Talsi has nine hills, and Baron Heinrich von Fircks chose the tallest. In 1888 he began building Villa Hochheim on Mount Tiguli, the high ground overlooking the small Courland town and its two lakes. He never saw it finished. He died in 1889, and his son Friedrich Otto inherited both the project and the duty of completing it. The villa was done by 1892: a one-storey neoclassical longitudinal building with a high crusted plinth, a gable roof, and a landscaped park whose tree nurseries the baron had imported from Germany, including stock from Christian Wilhelm Schoch's celebrated garden in Salaspils. For thirty years the Fircks family lived there. Then a war and a republic took their world apart.

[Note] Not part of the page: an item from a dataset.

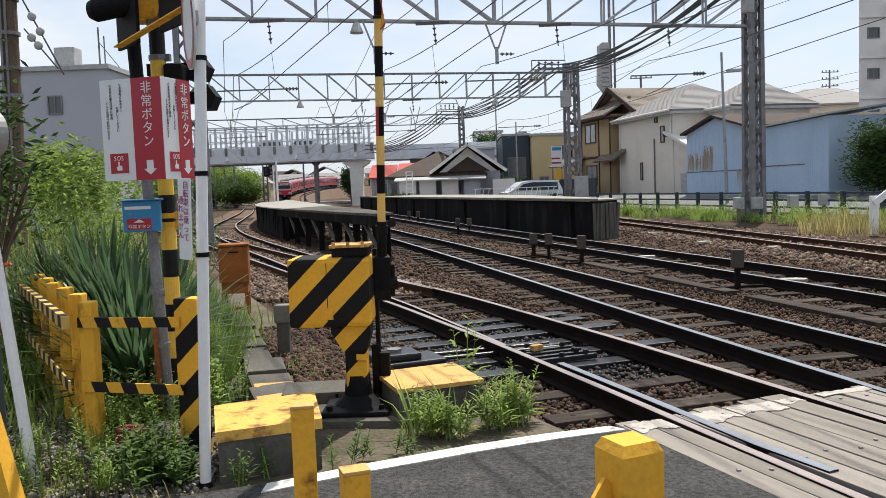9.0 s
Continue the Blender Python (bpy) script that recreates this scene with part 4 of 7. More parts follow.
def crossing_signal():
    r = thing("crossing_signal", pose(-1.975, 5.6, 0.07), "level crossing signal on a yellow and black banded pole", "crossing signal")
    bm = bmesh.new()
    rod(bm, (0, 0, -0.12), (0, 0, 3.6), 0.052, seg=18)
    part("pole", bm, M_STRIPE_POST, r)
    for z in (1.27, 1.33, 2.39, 2.62):
        bm = bmesh.new()
        rod(bm, (0, 0, z), (0, 0, z + 0.035), 0.06, seg=16)
        box(bm, (0.04, -0.02, z - 0.005), (0.085, 0.02, z + 0.04))
        part("clamp", bm, M_YELLOW if z < 2 else M_STEEL_DK, r)
    root_inv = r.matrix_world.inverted()
    d = Vector((0.664, -0.747, 0))
    n = Vector((-0.747, -0.664, 0))
    for k, c in enumerate((Vector((-1.995, 5.166, 2.747)), Vector((-1.60, 4.855, 2.824)))):
        R = Matrix((d, -n, Vector((0, 0, 1)))).transposed().to_4x4()
        m = root_inv @ Matrix.Translation(c) @ R
        bm = bmesh.new()
        box(bm, (-0.17 - 0.03 * k, -0.012, -0.27 - 0.03 * k), (0.16 + 0.02 * k, 0.012, 0.115 - 0.04 * k), bevel=0.006)
        lamp = part("backboard", bm, M_BLACK, r)
        lamp.matrix_basis = m
        bm = bmesh.new()
        seg = 20
        q = 0.9 + 0.14 * k
        prof = [(0.076 * q, 0.06), (0.082 * q, -0.20), (0.06 * q, -0.24), (0.05 * q, -0.2), (0.06 * q, 0.06)]
        rings = [[bm.verts.new((rad * math.cos(2 * math.pi * i / seg), yy, rad * math.sin(2 * math.pi * i / seg) - (0.03 if yy < -0.1 else 0))) for i in range(seg)] for rad, yy in prof]
        for a in range(5):
            for i in range(seg):
                bm.faces.new((rings[a][i], rings[a][(i + 1) % seg], rings[(a + 1) % 5][(i + 1) % seg], rings[(a + 1) % 5][i]))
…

The von Fircks family had been Courland nobility for generations, part of the Baltic German aristocracy that had ruled this corner of the empire since the Northern Crusades and continued under Polish, Swedish, and Russian sovereignty. They built manor houses and estates across what is now Latvia and Estonia, ran the agricultural economy, and dominated the Lutheran Church. By the late 19th century they were a confident class with European tastes and considerable money, and Heinrich von Fircks's exchange agreement with his elder brother Otto in 1883, recorded in the land register the next year, was the kind of paperwork that families like theirs routinely signed. Building a townhouse atop Talsi's highest hill was an expression of that confidence. So was importing your trees from Germany.

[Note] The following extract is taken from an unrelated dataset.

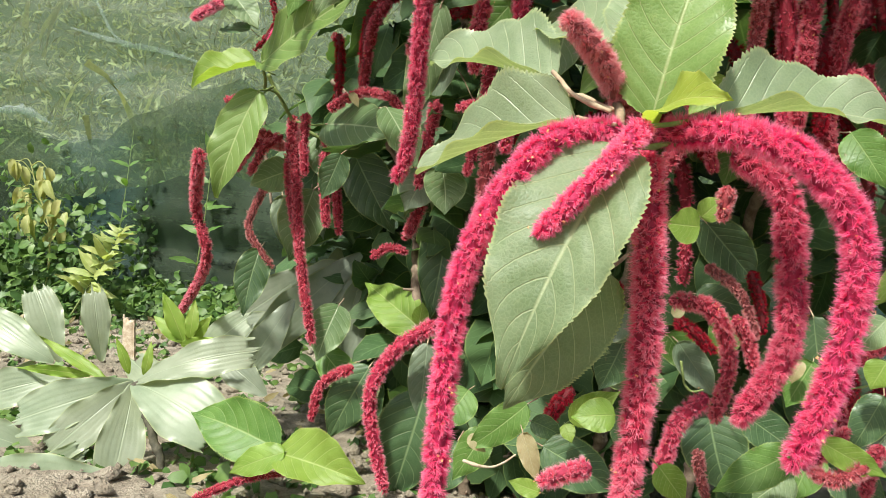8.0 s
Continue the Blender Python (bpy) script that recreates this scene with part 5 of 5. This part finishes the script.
def box(n, lo, hi):
    return [rng.uniform(lo, hi) for _ in range(n)]


# darker leaf colour stands in for shade; the back boxes block light from behind
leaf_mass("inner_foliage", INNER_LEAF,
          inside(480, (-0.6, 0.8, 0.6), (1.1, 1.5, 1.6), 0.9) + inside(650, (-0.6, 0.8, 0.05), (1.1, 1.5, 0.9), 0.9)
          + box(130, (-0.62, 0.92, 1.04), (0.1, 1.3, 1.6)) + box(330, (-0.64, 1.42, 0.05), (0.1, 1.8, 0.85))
          + box(420, (-0.45, 1.4, 0.4), (1.6, 1.75, 1.8)), 0.13, shrub, "inner leaves with shade put into their darker colour")
# lower ones mostly take the shade-darkened deep red
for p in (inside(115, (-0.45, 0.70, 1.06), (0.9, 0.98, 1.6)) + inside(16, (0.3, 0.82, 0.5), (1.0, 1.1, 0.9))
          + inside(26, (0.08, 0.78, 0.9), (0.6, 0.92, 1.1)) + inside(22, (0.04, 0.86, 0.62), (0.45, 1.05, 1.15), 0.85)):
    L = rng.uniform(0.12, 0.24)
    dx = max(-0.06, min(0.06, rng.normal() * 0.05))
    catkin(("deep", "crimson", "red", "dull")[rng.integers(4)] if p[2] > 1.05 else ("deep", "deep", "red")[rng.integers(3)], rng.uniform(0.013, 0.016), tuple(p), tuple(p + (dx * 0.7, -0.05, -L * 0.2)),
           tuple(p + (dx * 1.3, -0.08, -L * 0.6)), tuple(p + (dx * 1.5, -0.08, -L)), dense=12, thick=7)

# bamboo's crowded lower leaves, their shade put into a darker leaf colour
leaf_mass("bamboo_leaves", BAMBOO_LEAF, box(430, (0.66, 1.12, 0.0), (1.6, 1.6, 0.82)), 0.17, bamboo, "", shape="lance",
          aim=np.array([0.0, -0.1, 0.25]), slim=0.2)

# ---- weeds, grass and litter ----
def fern_weed(base, tip, leaflets, size, material, label):
    """A weed with a stalk and leaflets in pairs."""
    weed = thing("weed", base, label, "weed", "weeds at the fence")
    b, t = np.array(base), np.array(tip)
    mid = (b + t) / 2 + (0.02, -0.02, 0.01)
    v, f = tube([tuple(b), tuple(mid), tuple(t)], lambda s: 0.003 * (1.1 - 0.8 * s), 0.01, 6)
    put_part("stalk", mesh_from("stalk", v, f), BARK["green"], weed)
    q, d, at = spline([tuple(b), tuple(mid), tuple(t)], 0.01)
    for n in range(leaflets):
        s = 0.25 + 0.75 * n / leaflets
        p, way = q[int(s * (len(q) - 1))], d[int(s * (len(q) - 1))]
        for side in (-1, 1):
            out = np.array([side, -0.25, -0.15]) + way * 0.7 + rng.normal(0, 0.45, 3)
            out /= np.linalg.norm(out)
            L = size * (1.2 - 0.6 * s) * rng.uniform(0.5, 1.5)
            v, f, u = blade_arrays(p, p + out * L, (0.1, -0.7, 0.7), L * 0.27, 0.09, "lance", 12, 5)
            put_part("leaflet", mesh_from("leaflet", v, f, u), material, weed)


def wilted_weed(base, tip, label):
    """A weed gone limp: a bent stalk, side shoots and leaves that hang and curl."""
    weed = thing("weed", base, label, "weed", "weeds at the fence")
    b, t = np.array(base), np.array(tip)
    line = [tuple(b), tuple(b + (t - b) * 0.45 + (0.05, 0, 0.02)), tuple(b + (t - b) * 0.8 + (0.02, 0, 0.0)), tuple(t), tuple(t + (-0.04, -0.02, -0.02))]
    q, _, _ = spline(line, 0.01)
    v, f = tube(line, lambda s: 0.004 * (1.1 - 0.7 * s), 0.01, 6)
    put_part("stalk", mesh_from("stalk", v, f), LEAF["wilted"], weed)
    for n in range(9):
        at = q[int((0.4 + 0.06 * n) * (len(q) - 1))]
        side = (-1) ** n
        end = at + np.array([side * rng.uniform(0.05, 0.13), -0.03, rng.uniform(-0.02, 0.05)])
        shoot = [tuple(at), tuple((at + end) / 2 + (0, 0, 0.025)), tuple(end)]
        v, f = tube(shoot, lambda s: 0.0022 * (1.1 - 0.6 * s), 0.01, 5)
        put_part("shoot", mesh_from("shoot", v, f), LEAF["wilted"], weed)
        for m in range(3):
            root = at + (end - at) * (0.5 + 0.25 * m) + np.array([0, 0, 0.01])
            drop = root + np.array([rng.normal() * 0.025, rng.normal() * 0.02, -rng.uniform(0.05, 0.10)])
            v, f, u = blade_arrays(root, drop, (rng.normal() * 0.5, -1, 0.3), 0.034, 0.1, "ovate", 14, 7, 0.9)
            put_part("leaf", mesh_from("leaf", v, f, u), LEAF["wilted"], weed)


fern_weed((-1.675, 2.2, 0.0), (-1.525, 2.25, 0.34), 26, 0.085, LEAF["frond"], "yellow-green feathery weed at the foot of the fence")
wilted_weed((-1.93, 2.40, 0.0), (-2.09, 2.45, 0.53), "wilted yellowing weed with limp hanging leaves")
fern_weed((-1.85, 2.68, 0.0), (-1.80, 2.68, 0.70), 7, 0.08, LEAF["green"], "slender green weed against the plastic sheet")
fern_weed((-1.5, 2.72, 0.0), (-1.46, 2.72, 0.75), 5, 0.11, LEAF["green"], "slender green weed against the plastic sheet")
def scatter(n, lo, hi, keep=lambda x, y: True):
    out = []
    while len(out) < n:
        x, y = rng.uniform(lo, hi)
        if keep(x, y):
            out.append((x, y))
    return out


places = []
for x, y in scatter(160, (-2.9, 2.28), (-1.6, 2.78)) + scatter(1050, (-4.2, 1.9), (2.2, 2.82), lambda x, y: y > (2.35 if x > -1.7 else 2.15) + 0.25 * noise.noise((x * 2.5, y * 2.5, 1))):
    top = max(0.02, (y - 2.1) * 0.15) * rng.uniform(0.4, 1.3) + (0.62 * rng.uniform(0, 1) * rng.uniform(0.3, 1) if x < -1.7 and y > 2.3 else 0)
    for _ in range(13):
        places.append((x + rng.normal() * 0.035, y + rng.normal() * 0.035, ground_height(x, y) + rng.uniform(0.005, 0.03 + top)))
leaf_mass("weeds", WEED_LEAF, places, 0.047, label="low green weeds along the foot of the fence", category="weeds", slim=0.5, rows=4, cols=3)
places = []
for x, y in scatter(760, (-2.6, 0.9), (0.1, 2.5)):
    for _ in range(5):
        places.append((x + rng.normal() * 0.012, y + rng.normal() * 0.012, ground_height(x, y) + rng.uniform(0.002, 0.015)))
leaf_mass("seedlings", WEED_LEAF, places, 0.033, label="tiny green seedlings on bare soil", category="weeds", slim=0.6, rows=4, cols=3)
places = [(x, y, rng.uniform(0.3, 3.1)) for x, y in scatter(52000, (-6.5, 3.0), (0.6, 3.5))]
leaf_mass("tall_weeds", GRASS_LEAF, places, 0.05, label="tall tangled sunlit grass beyond the plastic sheet", category="weeds", shape="lance",
          aim=np.array([0.15, 0.0, 0.2]), slim=0.24, rows=4, cols=2, spread=0.9)
places = [(x, 3.0 + 0.1 * abs(y), rng.uniform(0.2, 1.5)) for x, y in scatter(260, (-6.0, -1), (0.5, 1))]
leaf_mass("dry_stalks", GRASS_LEAF, places, 0.34, label="thin weed stalks beyond the plastic sheet", category="weeds", shape="lance",
          aim=np.array([0.1, 0.0, 0.7]), slim=0.008, rows=5, cols=3)
# plain added sheet, keeps the sky from showing through the grass
hedge = bpy.data.meshes.new("hedge")
hedge.from_pydata([(-30, 5.4, -0.1), (30, 5.4, -0.1), (30, 5.8, 4.6), (-30, 5.8, 4.6)], [], [(0, 1, 2, 3)])
hedge.materials.append(foliage_material("hedge", (0.045, 0.085, 0.030), (0.045, 0.085, 0.030)))
tagged(new("backdrop", hedge), "plain dark green sheet added behind the fence to block the sky", "hedge", kind="structure")
vs, fs, n = [], [], 0
for x, y in scatter(5200, (-2.8, 0.8), (0.3, 2.7)):
    r = rng.gamma(1.2, 0.0045) + 0.002
    e = np.array([[1, 0, 0], [-1, 0, 0], [0, 1, 0], [0, -1, 0], [0, 0, 0.8], [0, 0, -0.8]]) * r * rng.uniform(0.6, 1.3, (6, 1))
    vs.append(e @ np.array(Euler((0, 0, rng.uniform(0, 6))).to_matrix()) + (x, y, ground_height(x, y) + r * 0.3))
    fs.append(np.array([(0, 2, 4), (2, 1, 4), (1, 3, 4), (3, 0, 4), (2, 0, 5), (1, 2, 5), (3, 1, 5), (0, 3, 5)]) + n)
    n += 6
me = mesh_from("soil_clods", np.vstack(vs), np.vstack(fs))
me.materials.append(SOIL)
tagged(new("soil_clods", me), "small dry clods of pale soil", "soil", kind="stuff")
places = [(x, y, 0.012 + ground_height(x, y)) for x, y in scatter(330, (-2.3, 0.8), (0.4, 2.4))]
leaf_mass("leaf_litter", LEAF["tan"], places, 0.04, label="dry tan leaf scraps on the soil", category="litter", aim=np.array([0.6, 0.2, 0.0]), slim=0.3)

Latvia declared independence in 1918, fought its War of Independence into 1920, and then turned to one of the most radical land reforms in interwar Europe. The Latvian Agrarian Reform of the 1920s confiscated and redistributed the great Baltic German estates. The Fircks family, like most of their class, repatriated to Germany. Their land and their townhouse were assigned to the Ministry of Education. In 1923 the State Talsi Secondary School opened in the building, on what is now K. Milenbach Street 19, and would later acquire the status of a gymnasium. In the same year the school's history museum was founded inside it, the seed from which the present Talsi Regional Museum grew.

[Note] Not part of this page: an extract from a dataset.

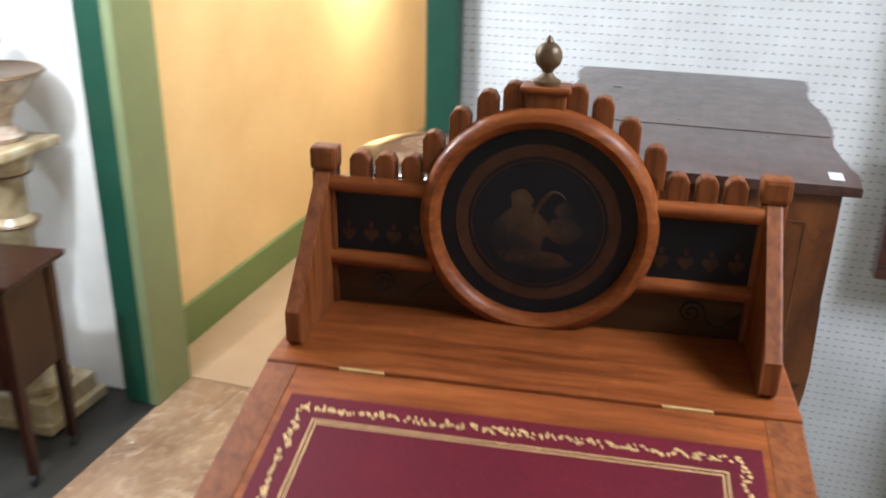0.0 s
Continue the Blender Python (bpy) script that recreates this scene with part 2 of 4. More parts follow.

Theodore Dzintarkalns (1874-1937) was a teacher with the right kind of obsession. Responding to a national call from the Latvian Ethnographic Museum, he spent the 1920s gathering tools, clothes, jewelry, books, and folk objects from the surrounding parishes. By 1928 the school museum he had organized held 8,500 items. The high school principal Ansis Dreimanis remembered later that the collection 'became quite famous and many excursionists came to see it.' Dzintarkalns himself considered the museum one of the greatest postwar achievements in Talsi. He did not live to see what would happen to it next.
When Soviet and German armies fought across Latvia in 1940-1945, the museum's archive and most of its objects were lost, taken to Germany or destroyed where they stood. The town's lawyer, Vilis Kaijgar, was sent to Siberia, and the Soviets nationalized his house on Rozu Street 7. In September 1945 the surviving items from two scattered Talsi museums were combined under the name Talsi History and Art Museum and installed in Kaijgar's home. The collection was rebuilt slowly, under the obligatory ideological banners of the Soviet era, by directors Janis Znotins (1949-1960) and especially Anna Rasa (1968-1994), whose ethnographic expeditions through Talsi-area villages and large-scale art days from 1983 to 1989 made the museum a genuine cultural center even within Soviet constraints.
On 21 December 1996, with Latvia restored to independence and the Fircks villa restored to its original purpose, the Talsi Regional Museum returned to the historic premises on K. Milenbach 19, where its first iteration had begun seventy-three years earlier. Mirdza Jonele, museum director since 1994, oversaw the move. Today exhibitions and expositions occupy three floors of Villa Hochheim, with two new exhibitions opening every month. The Talsi Dendrological Park, descended from the baron's imported tree nurseries, still surrounds the building. The hill, the trees, the building, and the institution have all changed hands repeatedly across 130 years, but they have stayed in conversation with each other, which is more than most aristocratic ambitions ever manage.
57.24 degrees North, 22.60 degrees East. Talsi sits in the Courland uplands of western Latvia, about 115 km northwest of Riga. Mount Tiguli, where Firck Palace stands, is the highest of the town's nine hills and is visible from a distance as a leafy hilltop with red roofs above two small lakes. Riga International (EVRA) is the nearest major airport, ~115 km southeast. Liepaja Airport (EVLA) lies ~120 km southwest. Visibility is best in summer; the Courland landscape is gentle hills, lakes, and pine-birch forest.